Monetary Disorder and the Role of Gold

Monetary Disorder and the Role of Gold

August 24th to August 31st

The debt taken on by the US government has reached huge proportion, thanks to the scrapping of Bretton Woods system (wherein the US dollar was backed by gold) and printing of the money by the central bank. Government debt is the basis for the fiat money. Servicing it may be the reason why interest rates might have been kept artificially low. Unfortunately this debt is also held by banks. Hence bank deposits may no longer be risk-free. The current monetary system is failing and needs to be reformed. This is the prime message of Louis Boulanger’s Presentation hosted at the speaker events 0rganized by IAIP in various cities in India (Mumbai, Delhi, Hyderabad & Kolkata) from August 24th to August 31st. Members turned out in numbers. The event also qualifies for 1 CE credit.

Louis discussed on (1) Money – its origins & the role of the state, (2) Gold – on why it is money & nothing else, (3) Crisis – nature, fiat abuse, currency wars, predicament and (4) Bullion – demystifying it.

Citing Carl Menger’s essay in 1892 Louis said that money as a concept started as a social practice. It was naturally discovered by man that gold was the best medium of exchange for buying and selling goods because of its saleableness. It was a reliable unit of measure of value and so was considered a good store of value as well. The role of state came in much later through state recognition of gold as money & regulations, minting of coins and so on.

When paper money was introduced it was backed by equivalent quantity of gold or silver. Louis compared the one US Dollar note in the first half of 1900s and now. Earlier words like certificate, backed by Silver, are no more written over it. The linkage between physical gold and paper money has long been broken.  In 1971 President Nixon unilaterally declared the US dollars owned by foreign states were no longer redeemable in gold; thereby ending gold exchange standard set in 1944 in Bretton Woods.


Thomas Jefferson, the third President of the USA, had in his time already warned the government not to allow private (central) banks to issue currencies (print money). That warning has been ignored and the government debt has ballooned. It took 191 years for the US government debt to cross the first $1.0trillion (between 1791 to 1982). When G W Bush took over as President the debt stood at $5.7tr. When Obama took charge the debt stood at $10.6tr. The current debt stands at $16.0tr. The US government raised the debt ceiling by $2.4tr (93rd time it was increased) between August 2011 to January 2012. Government Debt is the basis for the fiat money. Unfortunately government bonds may no longer be able to carry “risk-free” status.

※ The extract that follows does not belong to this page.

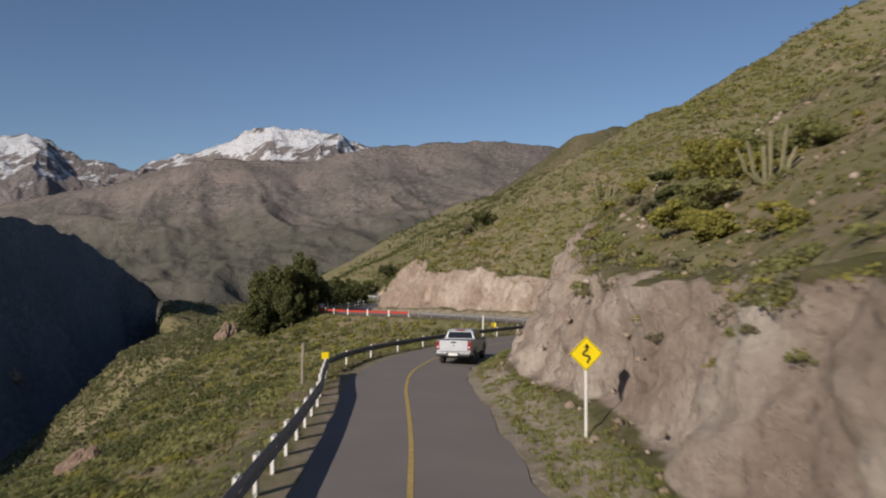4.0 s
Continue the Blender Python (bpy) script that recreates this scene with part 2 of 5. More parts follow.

Amidst the current monetary disorder Louis explained the role of gold. Alan Greenspan in 1999 had told that “Gold still represents the ultimate form of payment in the world. It is always accepted”. Gold is nobody’s liability. It doesn’t have counterparty risk. It is the only commodity produced for accumulation. It has lowest diminishing marginal utility of all goods produced. It cannot be debased by creating it, the way Governments do with all their currencies today. In a negative real interest rate environment its price increases.

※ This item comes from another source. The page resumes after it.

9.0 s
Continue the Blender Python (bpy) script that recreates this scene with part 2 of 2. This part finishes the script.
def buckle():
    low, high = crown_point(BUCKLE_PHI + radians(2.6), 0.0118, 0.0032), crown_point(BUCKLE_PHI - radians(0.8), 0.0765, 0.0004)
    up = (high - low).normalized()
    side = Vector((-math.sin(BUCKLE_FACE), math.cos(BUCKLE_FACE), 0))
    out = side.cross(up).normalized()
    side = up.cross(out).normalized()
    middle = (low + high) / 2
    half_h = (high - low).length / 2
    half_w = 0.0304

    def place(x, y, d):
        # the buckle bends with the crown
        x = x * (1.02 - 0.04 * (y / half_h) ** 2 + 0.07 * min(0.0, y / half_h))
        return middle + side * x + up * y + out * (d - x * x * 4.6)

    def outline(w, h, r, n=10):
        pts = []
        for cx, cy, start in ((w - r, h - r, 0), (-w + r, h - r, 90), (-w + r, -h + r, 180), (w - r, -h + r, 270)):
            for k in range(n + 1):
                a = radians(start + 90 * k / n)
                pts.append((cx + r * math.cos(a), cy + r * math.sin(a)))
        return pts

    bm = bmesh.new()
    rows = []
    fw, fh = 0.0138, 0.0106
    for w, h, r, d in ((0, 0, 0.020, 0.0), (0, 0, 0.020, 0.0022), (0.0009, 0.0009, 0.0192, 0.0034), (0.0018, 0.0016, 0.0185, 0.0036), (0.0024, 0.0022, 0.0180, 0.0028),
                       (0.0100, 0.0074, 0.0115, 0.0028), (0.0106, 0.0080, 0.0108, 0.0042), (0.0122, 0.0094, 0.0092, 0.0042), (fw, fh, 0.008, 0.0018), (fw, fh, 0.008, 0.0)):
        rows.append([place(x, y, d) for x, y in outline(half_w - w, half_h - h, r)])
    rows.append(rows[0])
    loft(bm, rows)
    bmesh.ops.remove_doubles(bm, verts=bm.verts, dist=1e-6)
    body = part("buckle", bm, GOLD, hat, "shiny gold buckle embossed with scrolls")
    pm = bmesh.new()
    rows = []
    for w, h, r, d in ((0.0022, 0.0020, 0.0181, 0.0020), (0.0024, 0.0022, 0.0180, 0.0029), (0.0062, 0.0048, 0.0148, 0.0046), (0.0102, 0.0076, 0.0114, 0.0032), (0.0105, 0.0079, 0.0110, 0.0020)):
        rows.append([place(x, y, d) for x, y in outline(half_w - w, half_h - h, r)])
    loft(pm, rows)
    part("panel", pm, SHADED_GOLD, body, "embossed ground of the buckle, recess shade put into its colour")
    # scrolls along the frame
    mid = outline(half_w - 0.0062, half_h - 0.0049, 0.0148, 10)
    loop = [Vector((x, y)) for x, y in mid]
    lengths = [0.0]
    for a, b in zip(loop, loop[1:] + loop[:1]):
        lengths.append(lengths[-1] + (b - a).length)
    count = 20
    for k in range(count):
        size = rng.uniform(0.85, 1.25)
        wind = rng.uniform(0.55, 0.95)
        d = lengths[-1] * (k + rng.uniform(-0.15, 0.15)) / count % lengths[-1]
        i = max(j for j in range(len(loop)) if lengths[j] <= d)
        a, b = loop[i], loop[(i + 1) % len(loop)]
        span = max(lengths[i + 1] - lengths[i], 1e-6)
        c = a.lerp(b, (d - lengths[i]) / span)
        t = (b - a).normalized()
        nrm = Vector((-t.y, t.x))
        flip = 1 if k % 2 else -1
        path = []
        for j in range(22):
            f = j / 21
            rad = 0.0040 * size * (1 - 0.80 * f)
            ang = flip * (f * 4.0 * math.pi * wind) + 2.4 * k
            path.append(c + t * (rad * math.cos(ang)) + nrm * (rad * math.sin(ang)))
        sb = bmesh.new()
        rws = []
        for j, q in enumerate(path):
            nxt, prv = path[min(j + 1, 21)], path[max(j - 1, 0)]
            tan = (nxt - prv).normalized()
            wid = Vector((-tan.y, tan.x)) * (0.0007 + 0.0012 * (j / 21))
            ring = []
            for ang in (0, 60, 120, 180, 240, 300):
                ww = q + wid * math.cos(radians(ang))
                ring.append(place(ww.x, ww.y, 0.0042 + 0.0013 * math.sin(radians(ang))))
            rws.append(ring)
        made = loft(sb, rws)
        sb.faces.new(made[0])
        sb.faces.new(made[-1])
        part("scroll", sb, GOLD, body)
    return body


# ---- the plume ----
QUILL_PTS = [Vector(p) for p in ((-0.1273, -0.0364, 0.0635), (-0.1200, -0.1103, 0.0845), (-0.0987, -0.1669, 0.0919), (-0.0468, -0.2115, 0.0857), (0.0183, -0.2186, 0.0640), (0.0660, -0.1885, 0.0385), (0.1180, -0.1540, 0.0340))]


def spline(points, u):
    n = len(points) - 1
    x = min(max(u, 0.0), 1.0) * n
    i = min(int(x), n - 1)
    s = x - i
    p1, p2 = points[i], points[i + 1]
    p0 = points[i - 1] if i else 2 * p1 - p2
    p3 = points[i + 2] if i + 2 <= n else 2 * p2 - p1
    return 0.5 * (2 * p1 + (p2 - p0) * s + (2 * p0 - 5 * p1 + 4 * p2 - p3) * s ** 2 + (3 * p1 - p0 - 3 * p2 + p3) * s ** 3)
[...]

With central banks turning net buyers of gold, Louis leaves us with an important question “Is the return of gold standards likely in the foreseeable future?”

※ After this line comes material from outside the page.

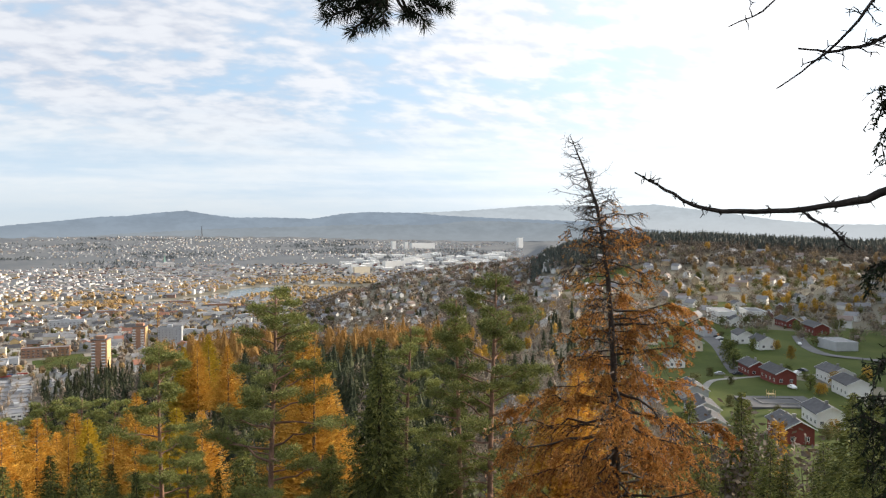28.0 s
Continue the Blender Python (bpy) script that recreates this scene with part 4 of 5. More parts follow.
# the wooded hill between the belt and the far valley
for name, k, mat, leafy_, size, lab in (("hill_birches", 1000, "bare", True, 1.3, "brown leafless trees thick on the middle hill"), ("hill_autumn_trees", 150, "tan", True, 1.0, "faded orange trees on the middle hill"), ("hill_dark_spruces", 170, "darkspruce", False, 1.0, "single dark spruces on the middle hill")):
    x, y = spread(k, 7.5, 25, 600, 1400, lambda x, y: river_gap(x, y) > 80)
    n = len(x)
    wood_cover(name, x, y, rng_w.uniform(6, 11, n), rng_w.uniform(2.8, 5.0, n), 90, size, M[mat], lab, "trees", leafy_, seed=300 + k, core=0.65)
# the dark ridge beyond the valley
x, y = spread(3600, 24.6, 52, 930, 1190, lambda x, y: np.hypot(x, y) > np.interp(bearing(x, y), [24, 29, 33, 52], [930, 950, 1030, 1050]))
n = len(x)
wood_cover("ridge_spruces", x, y, rng_w.uniform(9, 15, n) * rng_w.uniform(0.85, 1.1, n), rng_w.uniform(2.6, 4.2, n), 22, 1.5, M["ridge"], "dark spruce forest along the low ridge", "forest", seed=7, core=True)
x, y = spread(900, 27, 52, 900, 1075)
n = len(x)
wood_cover("ridge_bare_trees", x, y, rng_w.uniform(6, 11, n), rng_w.uniform(2.8, 5, n), 60, 1.3, M["bare"], "grey-brown leafless trees up the ridge's face", "birches", True, seed=9, core=0.55)
x, y = spread(60, 27, 52, 820, 1000)
n = len(x)
wood_cover("ridge_birches", x, y, rng_w.uniform(9, 14, n), rng_w.uniform(2.6, 4, n), 30, 1.5, M["tan"], "faded birches at the ridge's foot", "birches", True, seed=8, core=True)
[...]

Whatever be the case “Money” needs to be reformed!

About the speaker:  

Louis Boulanger, CFA, is the founder and director of LB Now Ltd. in Auckland, New Zealand. His firm specializes in private wealth management and also helps investment firms in the Asia Pacific region come into compliance with the Global Investment Performance Standards (GIPS). Previously he was an Executive Director of Mercer Investment Consulting, where he was responsible for the strategic asset allocation advice given to institutional clients.

Louis is the founding President of the CFA Society of New Zealand. He has participated actively in the ongoing development of GIPS and is currently serving a two year term as  GIPS Council Chair. He holds a BSc from Laval University in Canada and is a fellow of both the Canadian Institute of Actuaries and the New Zealand Society of Actuaries.